La serie de revoluciones populares conocida como Primavera Árabe ha derrocado los regímenes autoritarios de países como Túnez, Egipto y Libia, mientras en este momento la evolución de los acontecimientos en Siria, donde los insurrectos intentan acabar con el gobierno de Bashar Al Assad, sigue siendo incierta. La raíz del descontento en todos estos países está en la pobreza, pero el verdadero problema reside en los factores que la propician.
Si tomamos el caso de Egipto, vemos cómo los tremendos obstáculos económicos a los que se enfrentan sus habitantes surgen del modo en que allí se ejerce el poder político, monopolizado por una pequeña élite. La consecuencia ha sido un estado corrupto y una sociedad que no puede hacer valer ni su talento ni su deseo de superación. El poder ha generado una gran riqueza para unos pocos ciudadanos, a costa de la miseria de la mayoría de la población.
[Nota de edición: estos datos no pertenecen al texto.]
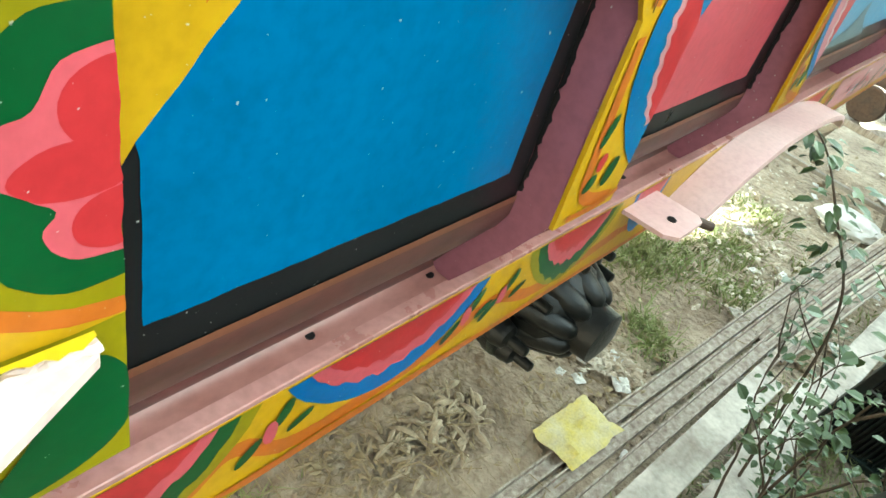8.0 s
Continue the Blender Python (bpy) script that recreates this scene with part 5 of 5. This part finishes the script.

Los países más pobres, ya sean Corea del Norte, Sierra Leona o Zimbabue, lo son por las mismas razones que Egipto. Si Reino Unido y Estados Unidos, por poner dos ejemplos, son naciones prósperas, se debe a que sus ciudadanos acabaron en su día con las élites que controlaban el poder, dando así lugar a sociedades donde los derechos políticos alcanzan a todos, donde los gobiernos son responsables de sus acciones y donde la gran mayoría de la población puede beneficiarse de las oportunidades económicas.
Para entender esto mejor, tenemos que estudiar el pasado. Así, la revolución de 1688 en Inglaterra transformó, mejorándola, la vida política y económica del país y propició finalmente la Revolución Industrial. Más recientemente, países como Japón, Brasil o Botsuana han logrado cambiar la inercia de sus sociedades y se han transformado políticamente en modelos que permiten el progreso de sus habitantes. El reto para Egipto y el resto de países árabes es conseguir una evolución semejante.